> _YOUR INSTRUCTIONS_: Can you transcribe the data exactly? Leave the pictures out.

> _INFORMATION SUPPLIED_:
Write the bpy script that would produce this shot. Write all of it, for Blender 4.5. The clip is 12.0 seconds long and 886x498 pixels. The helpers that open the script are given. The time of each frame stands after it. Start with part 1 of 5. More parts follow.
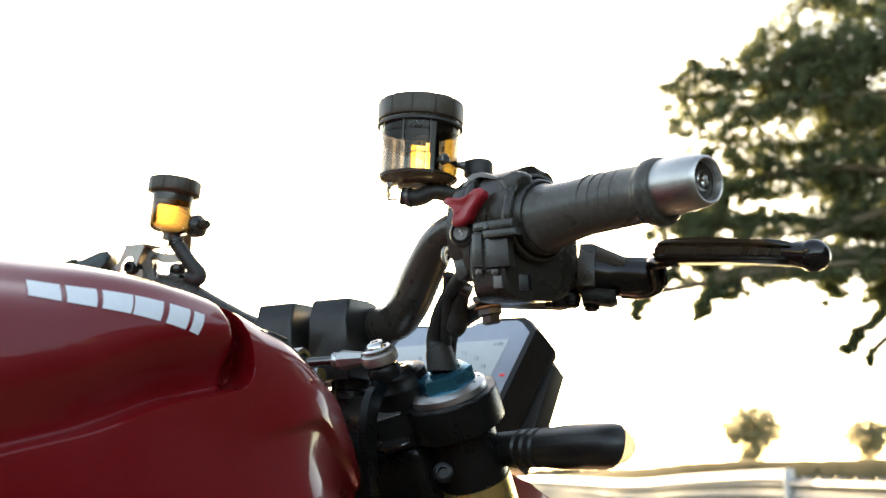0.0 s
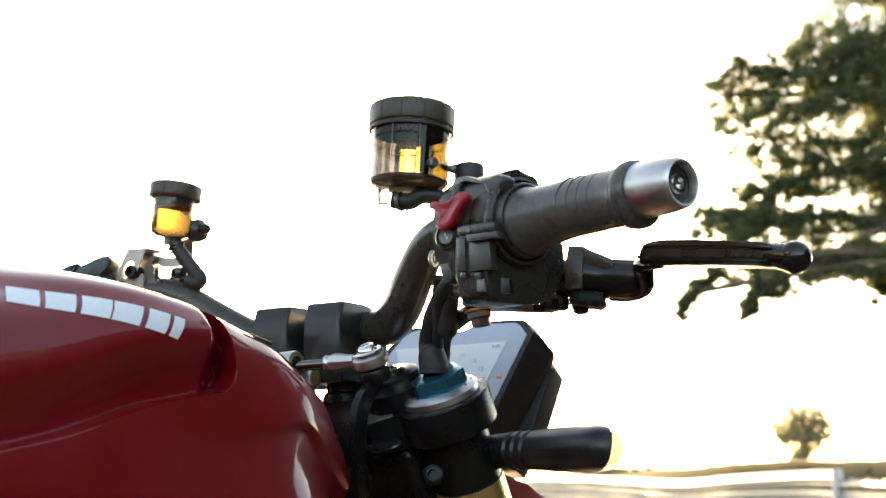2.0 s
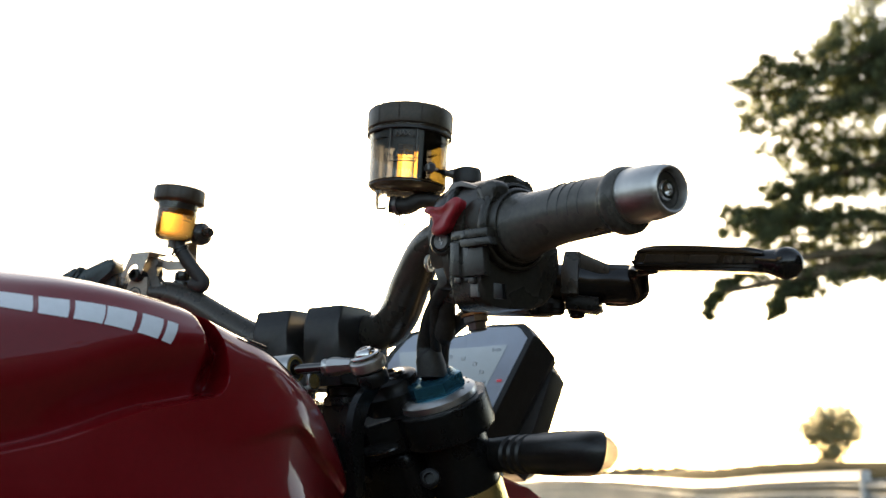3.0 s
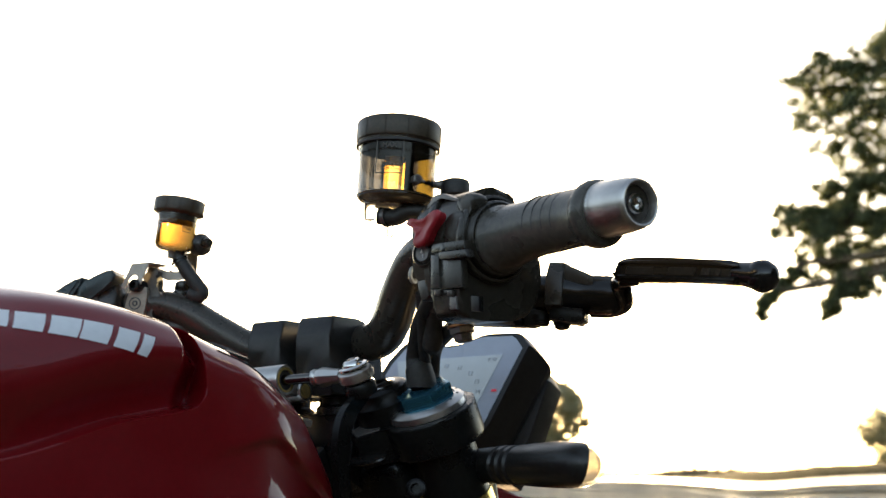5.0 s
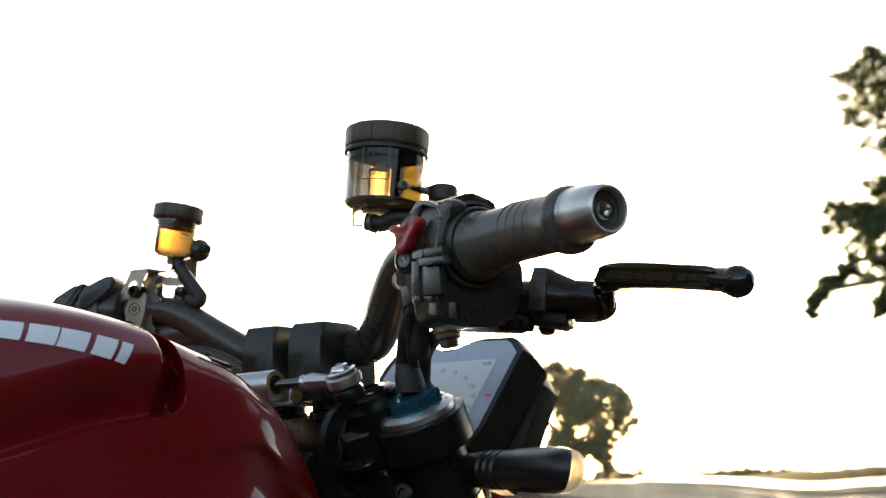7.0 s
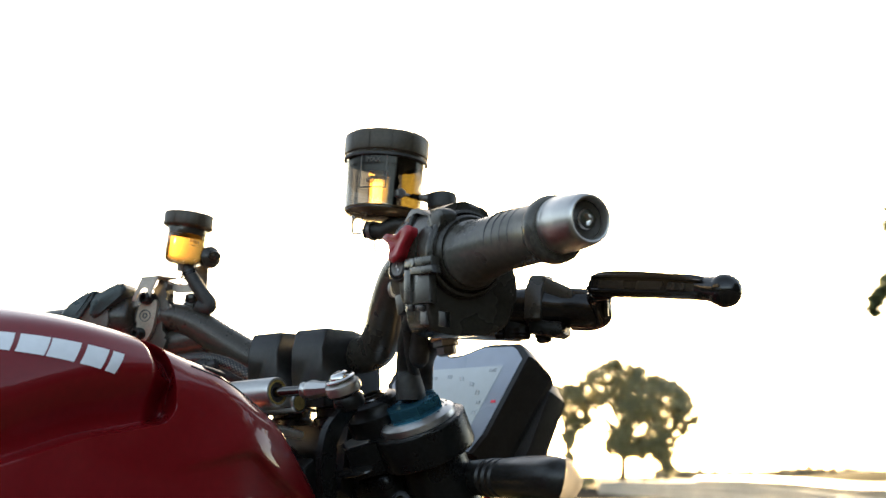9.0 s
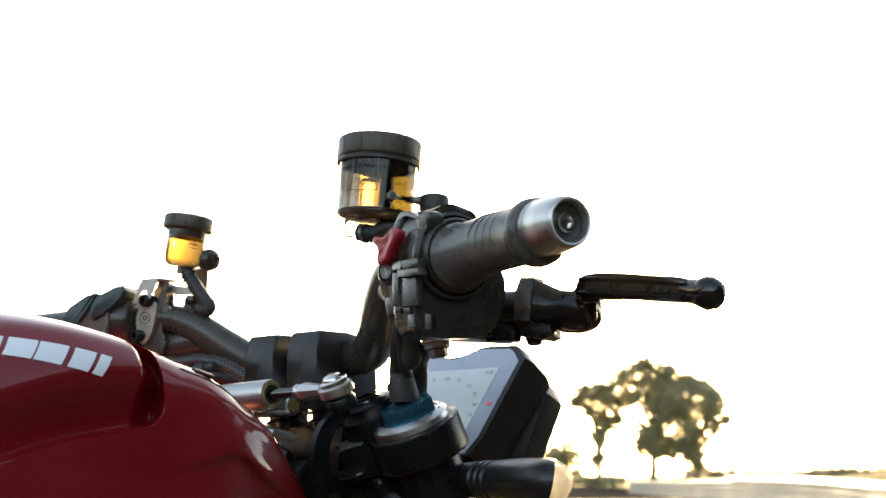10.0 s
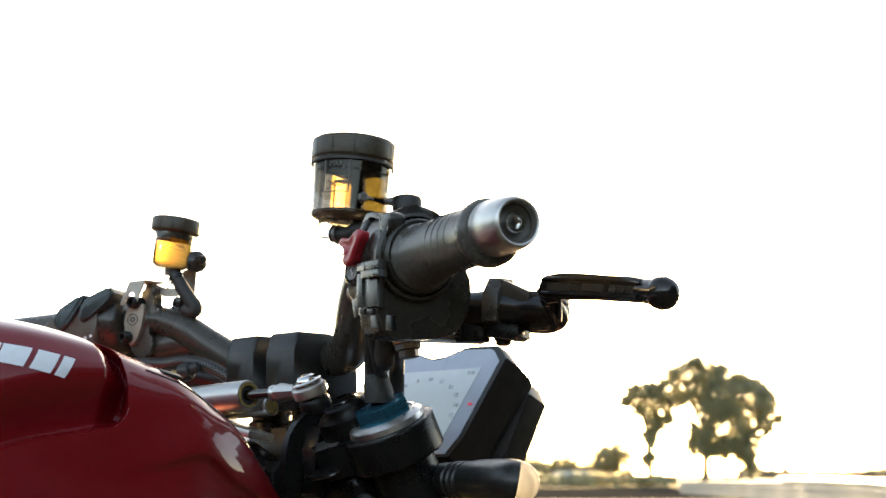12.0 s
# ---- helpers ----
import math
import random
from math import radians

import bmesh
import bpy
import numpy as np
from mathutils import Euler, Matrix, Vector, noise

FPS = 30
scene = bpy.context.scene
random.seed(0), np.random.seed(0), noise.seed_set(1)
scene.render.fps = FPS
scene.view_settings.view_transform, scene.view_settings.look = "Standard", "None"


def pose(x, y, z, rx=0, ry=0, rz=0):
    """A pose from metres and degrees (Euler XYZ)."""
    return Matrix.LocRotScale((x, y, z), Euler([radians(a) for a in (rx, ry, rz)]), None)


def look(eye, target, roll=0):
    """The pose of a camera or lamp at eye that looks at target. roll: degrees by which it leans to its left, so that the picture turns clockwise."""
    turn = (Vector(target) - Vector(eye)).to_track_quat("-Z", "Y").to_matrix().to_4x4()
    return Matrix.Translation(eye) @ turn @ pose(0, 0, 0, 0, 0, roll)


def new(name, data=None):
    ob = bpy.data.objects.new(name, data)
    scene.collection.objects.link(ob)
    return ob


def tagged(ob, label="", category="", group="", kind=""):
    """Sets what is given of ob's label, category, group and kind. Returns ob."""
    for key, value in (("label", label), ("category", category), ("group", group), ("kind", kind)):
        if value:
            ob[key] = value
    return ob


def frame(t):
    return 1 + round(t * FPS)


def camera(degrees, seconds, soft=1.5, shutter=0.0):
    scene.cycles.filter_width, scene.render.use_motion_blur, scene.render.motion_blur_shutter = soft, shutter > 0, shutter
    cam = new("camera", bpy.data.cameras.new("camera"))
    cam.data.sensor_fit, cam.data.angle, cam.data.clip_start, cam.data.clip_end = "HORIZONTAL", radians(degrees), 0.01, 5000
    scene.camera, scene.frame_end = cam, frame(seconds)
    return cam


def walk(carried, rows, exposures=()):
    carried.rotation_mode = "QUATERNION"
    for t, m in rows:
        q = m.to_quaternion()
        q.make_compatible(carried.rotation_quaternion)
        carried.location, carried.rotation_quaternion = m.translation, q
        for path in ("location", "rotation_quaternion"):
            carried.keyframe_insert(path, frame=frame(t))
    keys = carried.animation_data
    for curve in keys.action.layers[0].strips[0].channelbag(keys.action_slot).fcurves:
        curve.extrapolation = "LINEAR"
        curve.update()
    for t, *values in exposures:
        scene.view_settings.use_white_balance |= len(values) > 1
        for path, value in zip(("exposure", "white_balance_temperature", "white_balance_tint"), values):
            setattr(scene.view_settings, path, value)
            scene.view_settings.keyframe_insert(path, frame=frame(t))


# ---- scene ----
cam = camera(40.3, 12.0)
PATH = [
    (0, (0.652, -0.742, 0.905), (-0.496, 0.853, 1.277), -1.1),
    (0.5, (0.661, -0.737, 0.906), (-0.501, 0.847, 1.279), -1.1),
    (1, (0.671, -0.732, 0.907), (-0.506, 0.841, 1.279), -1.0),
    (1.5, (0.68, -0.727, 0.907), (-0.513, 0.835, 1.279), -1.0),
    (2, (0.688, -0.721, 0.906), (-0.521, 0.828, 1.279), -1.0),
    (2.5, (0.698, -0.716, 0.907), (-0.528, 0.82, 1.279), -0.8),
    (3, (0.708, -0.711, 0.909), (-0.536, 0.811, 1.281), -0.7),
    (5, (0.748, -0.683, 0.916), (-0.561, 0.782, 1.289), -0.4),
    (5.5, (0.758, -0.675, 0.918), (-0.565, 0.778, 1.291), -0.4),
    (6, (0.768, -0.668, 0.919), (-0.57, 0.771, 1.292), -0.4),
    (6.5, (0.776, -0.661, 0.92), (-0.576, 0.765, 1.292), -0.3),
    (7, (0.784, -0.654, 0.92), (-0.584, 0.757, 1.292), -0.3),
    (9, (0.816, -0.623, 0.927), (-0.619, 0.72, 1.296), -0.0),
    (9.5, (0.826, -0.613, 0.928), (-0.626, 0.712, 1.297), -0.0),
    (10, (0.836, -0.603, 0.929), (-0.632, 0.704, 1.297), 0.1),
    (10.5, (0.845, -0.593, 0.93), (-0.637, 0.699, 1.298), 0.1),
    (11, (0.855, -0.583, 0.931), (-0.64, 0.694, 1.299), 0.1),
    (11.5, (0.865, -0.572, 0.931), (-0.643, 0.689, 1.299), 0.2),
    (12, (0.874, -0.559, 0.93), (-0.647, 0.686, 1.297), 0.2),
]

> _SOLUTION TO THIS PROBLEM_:
Write the bpy script that would produce this shot. Write all of it, for Blender 4.5. The clip is 12.0 seconds long and 886x498 pixels. The helpers that open the script are given. The time of each frame stands after it. Start with part 1 of 5. More parts follow.
0.0 s
2.0 s
3.0 s
5.0 s
7.0 s
9.0 s
10.0 s
12.0 s
# ---- helpers ----
import math
import random
from math import radians

import bmesh
import bpy
import numpy as np
from mathutils import Euler, Matrix, Vector, noise

FPS = 30
scene = bpy.context.scene
random.seed(0), np.random.seed(0), noise.seed_set(1)
scene.render.fps = FPS
scene.view_settings.view_transform, scene.view_settings.look = "Standard", "None"


def pose(x, y, z, rx=0, ry=0, rz=0):
    """A pose from metres and degrees (Euler XYZ)."""
    return Matrix.LocRotScale((x, y, z), Euler([radians(a) for a in (rx, ry, rz)]), None)


def look(eye, target, roll=0):
    """The pose of a camera or lamp at eye that looks at target. roll: degrees by which it leans to its left, so that the picture turns clockwise."""
    turn = (Vector(target) - Vector(eye)).to_track_quat("-Z", "Y").to_matrix().to_4x4()
    return Matrix.Translation(eye) @ turn @ pose(0, 0, 0, 0, 0, roll)


def new(name, data=None):
    ob = bpy.data.objects.new(name, data)
    scene.collection.objects.link(ob)
    return ob


def tagged(ob, label="", category="", group="", kind=""):
    """Sets what is given of ob's label, category, group and kind. Returns ob."""
    for key, value in (("label", label), ("category", category), ("group", group), ("kind", kind)):
        if value:
            ob[key] = value
    return ob


def frame(t):
    return 1 + round(t * FPS)


def camera(degrees, seconds, soft=1.5, shutter=0.0):
    scene.cycles.filter_width, scene.render.use_motion_blur, scene.render.motion_blur_shutter = soft, shutter > 0, shutter
    cam = new("camera", bpy.data.cameras.new("camera"))
    cam.data.sensor_fit, cam.data.angle, cam.data.clip_start, cam.data.clip_end = "HORIZONTAL", radians(degrees), 0.01, 5000
    scene.camera, scene.frame_end = cam, frame(seconds)
    return cam


def walk(carried, rows, exposures=()):
    carried.rotation_mode = "QUATERNION"
    for t, m in rows:
        q = m.to_quaternion()
        q.make_compatible(carried.rotation_quaternion)
        carried.location, carried.rotation_quaternion = m.translation, q
        for path in ("location", "rotation_quaternion"):
            carried.keyframe_insert(path, frame=frame(t))
    keys = carried.animation_data
    for curve in keys.action.layers[0].strips[0].channelbag(keys.action_slot).fcurves:
        curve.extrapolation = "LINEAR"
        curve.update()
    for t, *values in exposures:
        scene.view_settings.use_white_balance |= len(values) > 1
        for path, value in zip(("exposure", "white_balance_temperature", "white_balance_tint"), values):
            setattr(scene.view_settings, path, value)
            scene.view_settings.keyframe_insert(path, frame=frame(t))


# ---- scene ----
cam = camera(40.3, 12.0)
PATH = [
    (0, (0.652, -0.742, 0.905), (-0.496, 0.853, 1.277), -1.1),
    (0.5, (0.661, -0.737, 0.906), (-0.501, 0.847, 1.279), -1.1),
    (1, (0.671, -0.732, 0.907), (-0.506, 0.841, 1.279), -1.0),
    (1.5, (0.68, -0.727, 0.907), (-0.513, 0.835, 1.279), -1.0),
    (2, (0.688, -0.721, 0.906), (-0.521, 0.828, 1.279), -1.0),
    (2.5, (0.698, -0.716, 0.907), (-0.528, 0.82, 1.279), -0.8),
    (3, (0.708, -0.711, 0.909), (-0.536, 0.811, 1.281), -0.7),
    (5, (0.748, -0.683, 0.916), (-0.561, 0.782, 1.289), -0.4),
    (5.5, (0.758, -0.675, 0.918), (-0.565, 0.778, 1.291), -0.4),
    (6, (0.768, -0.668, 0.919), (-0.57, 0.771, 1.292), -0.4),
    (6.5, (0.776, -0.661, 0.92), (-0.576, 0.765, 1.292), -0.3),
    (7, (0.784, -0.654, 0.92), (-0.584, 0.757, 1.292), -0.3),
    (9, (0.816, -0.623, 0.927), (-0.619, 0.72, 1.296), -0.0),
    (9.5, (0.826, -0.613, 0.928), (-0.626, 0.712, 1.297), -0.0),
    (10, (0.836, -0.603, 0.929), (-0.632, 0.704, 1.297), 0.1),
    (10.5, (0.845, -0.593, 0.93), (-0.637, 0.699, 1.298), 0.1),
    (11, (0.855, -0.583, 0.931), (-0.64, 0.694, 1.299), 0.1),
    (11.5, (0.865, -0.572, 0.931), (-0.643, 0.689, 1.299), 0.2),
    (12, (0.874, -0.559, 0.93), (-0.647, 0.686, 1.297), 0.2),
]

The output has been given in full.